TASK BRIEF →
Every entry that follows should be repeated exactly; drop the images.

RECORDED INFORMATION →
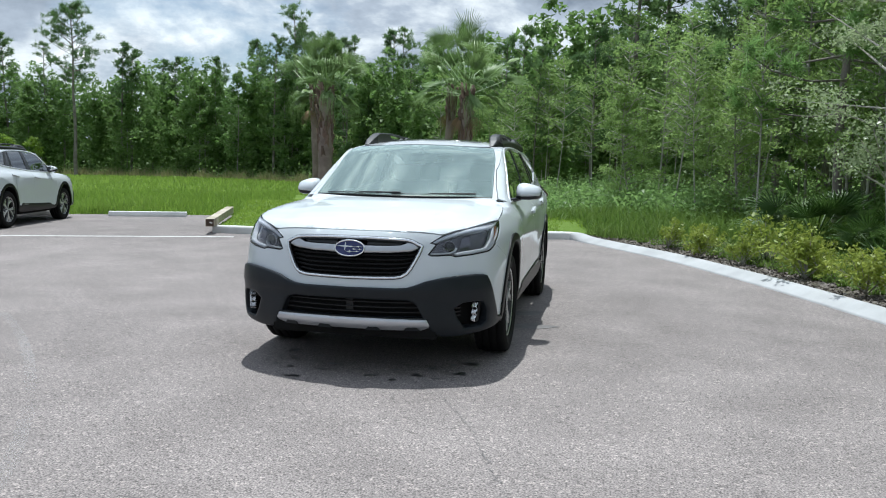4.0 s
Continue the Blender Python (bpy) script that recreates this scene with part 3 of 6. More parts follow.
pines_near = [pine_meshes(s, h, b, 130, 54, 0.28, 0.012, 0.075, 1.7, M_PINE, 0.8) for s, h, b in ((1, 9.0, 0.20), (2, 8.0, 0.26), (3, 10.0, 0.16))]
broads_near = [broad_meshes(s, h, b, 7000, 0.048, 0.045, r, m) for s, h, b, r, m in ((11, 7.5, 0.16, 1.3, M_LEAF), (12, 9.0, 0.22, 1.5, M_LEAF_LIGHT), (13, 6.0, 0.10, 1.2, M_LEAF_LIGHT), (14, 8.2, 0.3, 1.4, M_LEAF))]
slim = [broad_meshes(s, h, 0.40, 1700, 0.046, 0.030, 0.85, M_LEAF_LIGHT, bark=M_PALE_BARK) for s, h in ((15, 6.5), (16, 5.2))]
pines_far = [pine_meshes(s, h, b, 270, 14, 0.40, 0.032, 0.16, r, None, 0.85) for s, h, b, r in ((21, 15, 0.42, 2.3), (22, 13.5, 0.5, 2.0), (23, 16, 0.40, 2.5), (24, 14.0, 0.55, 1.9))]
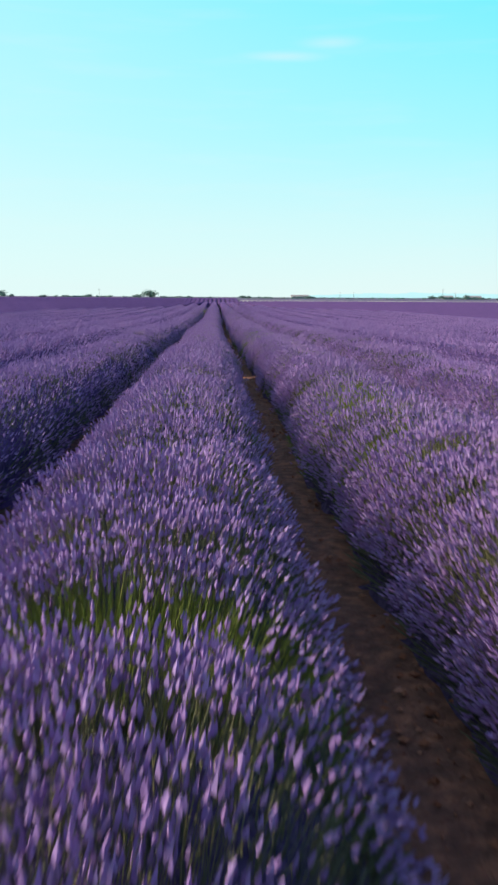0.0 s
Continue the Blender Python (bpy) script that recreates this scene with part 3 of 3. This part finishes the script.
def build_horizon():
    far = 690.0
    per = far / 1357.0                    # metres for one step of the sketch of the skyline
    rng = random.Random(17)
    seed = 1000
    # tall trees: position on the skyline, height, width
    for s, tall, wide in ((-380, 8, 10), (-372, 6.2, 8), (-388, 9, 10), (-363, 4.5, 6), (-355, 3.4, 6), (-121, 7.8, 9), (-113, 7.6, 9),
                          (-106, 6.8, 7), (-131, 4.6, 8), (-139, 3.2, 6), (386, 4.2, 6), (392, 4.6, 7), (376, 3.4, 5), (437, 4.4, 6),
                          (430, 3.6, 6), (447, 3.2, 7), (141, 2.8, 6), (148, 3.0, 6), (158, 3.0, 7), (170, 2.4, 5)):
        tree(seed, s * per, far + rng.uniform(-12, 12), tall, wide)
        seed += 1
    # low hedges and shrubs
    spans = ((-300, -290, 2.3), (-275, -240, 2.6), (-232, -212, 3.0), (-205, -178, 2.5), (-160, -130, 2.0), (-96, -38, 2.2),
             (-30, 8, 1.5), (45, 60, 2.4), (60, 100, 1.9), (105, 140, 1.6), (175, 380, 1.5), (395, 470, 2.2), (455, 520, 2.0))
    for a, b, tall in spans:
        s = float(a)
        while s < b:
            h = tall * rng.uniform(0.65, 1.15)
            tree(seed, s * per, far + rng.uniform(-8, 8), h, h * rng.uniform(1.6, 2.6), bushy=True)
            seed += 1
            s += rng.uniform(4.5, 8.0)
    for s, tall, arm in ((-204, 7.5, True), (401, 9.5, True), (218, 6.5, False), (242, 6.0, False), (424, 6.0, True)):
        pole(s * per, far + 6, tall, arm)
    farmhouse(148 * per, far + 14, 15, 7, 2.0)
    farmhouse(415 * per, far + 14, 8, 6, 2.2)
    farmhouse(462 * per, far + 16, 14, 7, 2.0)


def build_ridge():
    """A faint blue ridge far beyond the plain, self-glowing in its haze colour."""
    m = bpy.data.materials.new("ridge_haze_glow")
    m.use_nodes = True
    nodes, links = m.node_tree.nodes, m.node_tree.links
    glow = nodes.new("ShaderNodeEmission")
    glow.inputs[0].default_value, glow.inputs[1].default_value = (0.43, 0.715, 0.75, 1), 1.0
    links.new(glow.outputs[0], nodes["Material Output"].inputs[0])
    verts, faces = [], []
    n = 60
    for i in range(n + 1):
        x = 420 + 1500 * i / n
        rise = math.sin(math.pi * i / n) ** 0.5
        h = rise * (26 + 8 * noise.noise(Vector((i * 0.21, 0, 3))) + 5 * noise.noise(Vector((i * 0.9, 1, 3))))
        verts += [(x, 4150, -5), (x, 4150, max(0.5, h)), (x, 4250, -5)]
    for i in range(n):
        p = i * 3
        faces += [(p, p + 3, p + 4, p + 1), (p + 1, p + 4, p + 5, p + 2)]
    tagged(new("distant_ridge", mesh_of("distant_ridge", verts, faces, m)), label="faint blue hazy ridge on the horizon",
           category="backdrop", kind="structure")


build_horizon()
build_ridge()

TASK RESPONSE →
4.0 s
Continue the Blender Python (bpy) script that recreates this scene with part 3 of 6. More parts follow.
pines_near = [pine_meshes(s, h, b, 130, 54, 0.28, 0.012, 0.075, 1.7, M_PINE, 0.8) for s, h, b in ((1, 9.0, 0.20), (2, 8.0, 0.26), (3, 10.0, 0.16))]
broads_near = [broad_meshes(s, h, b, 7000, 0.048, 0.045, r, m) for s, h, b, r, m in ((11, 7.5, 0.16, 1.3, M_LEAF), (12, 9.0, 0.22, 1.5, M_LEAF_LIGHT), (13, 6.0, 0.10, 1.2, M_LEAF_LIGHT), (14, 8.2, 0.3, 1.4, M_LEAF))]
slim = [broad_meshes(s, h, 0.40, 1700, 0.046, 0.030, 0.85, M_LEAF_LIGHT, bark=M_PALE_BARK) for s, h in ((15, 6.5), (16, 5.2))]
pines_far = [pine_meshes(s, h, b, 270, 14, 0.40, 0.032, 0.16, r, None, 0.85) for s, h, b, r in ((21, 15, 0.42, 2.3), (22, 13.5, 0.5, 2.0), (23, 16, 0.40, 2.5), (24, 14.0, 0.55, 1.9))]
0.0 s
Continue the Blender Python (bpy) script that recreates this scene with part 3 of 3. This part finishes the script.
def build_horizon():
    far = 690.0
    per = far / 1357.0                    # metres for one step of the sketch of the skyline
    rng = random.Random(17)
    seed = 1000
    # tall trees: position on the skyline, height, width
    for s, tall, wide in ((-380, 8, 10), (-372, 6.2, 8), (-388, 9, 10), (-363, 4.5, 6), (-355, 3.4, 6), (-121, 7.8, 9), (-113, 7.6, 9),
                          (-106, 6.8, 7), (-131, 4.6, 8), (-139, 3.2, 6), (386, 4.2, 6), (392, 4.6, 7), (376, 3.4, 5), (437, 4.4, 6),
                          (430, 3.6, 6), (447, 3.2, 7), (141, 2.8, 6), (148, 3.0, 6), (158, 3.0, 7), (170, 2.4, 5)):
        tree(seed, s * per, far + rng.uniform(-12, 12), tall, wide)
        seed += 1
    # low hedges and shrubs
    spans = ((-300, -290, 2.3), (-275, -240, 2.6), (-232, -212, 3.0), (-205, -178, 2.5), (-160, -130, 2.0), (-96, -38, 2.2),
             (-30, 8, 1.5), (45, 60, 2.4), (60, 100, 1.9), (105, 140, 1.6), (175, 380, 1.5), (395, 470, 2.2), (455, 520, 2.0))
    for a, b, tall in spans:
        s = float(a)
        while s < b:
            h = tall * rng.uniform(0.65, 1.15)
            tree(seed, s * per, far + rng.uniform(-8, 8), h, h * rng.uniform(1.6, 2.6), bushy=True)
            seed += 1
            s += rng.uniform(4.5, 8.0)
    for s, tall, arm in ((-204, 7.5, True), (401, 9.5, True), (218, 6.5, False), (242, 6.0, False), (424, 6.0, True)):
        pole(s * per, far + 6, tall, arm)
    farmhouse(148 * per, far + 14, 15, 7, 2.0)
    farmhouse(415 * per, far + 14, 8, 6, 2.2)
    farmhouse(462 * per, far + 16, 14, 7, 2.0)


def build_ridge():
    """A faint blue ridge far beyond the plain, self-glowing in its haze colour."""
    m = bpy.data.materials.new("ridge_haze_glow")
    m.use_nodes = True
    nodes, links = m.node_tree.nodes, m.node_tree.links
    glow = nodes.new("ShaderNodeEmission")
    glow.inputs[0].default_value, glow.inputs[1].default_value = (0.43, 0.715, 0.75, 1), 1.0
    links.new(glow.outputs[0], nodes["Material Output"].inputs[0])
    verts, faces = [], []
    n = 60
    for i in range(n + 1):
        x = 420 + 1500 * i / n
        rise = math.sin(math.pi * i / n) ** 0.5
        h = rise * (26 + 8 * noise.noise(Vector((i * 0.21, 0, 3))) + 5 * noise.noise(Vector((i * 0.9, 1, 3))))
        verts += [(x, 4150, -5), (x, 4150, max(0.5, h)), (x, 4250, -5)]
    for i in range(n):
        p = i * 3
        faces += [(p, p + 3, p + 4, p + 1), (p + 1, p + 4, p + 5, p + 2)]
    tagged(new("distant_ridge", mesh_of("distant_ridge", verts, faces, m)), label="faint blue hazy ridge on the horizon",
           category="backdrop", kind="structure")


build_horizon()
build_ridge()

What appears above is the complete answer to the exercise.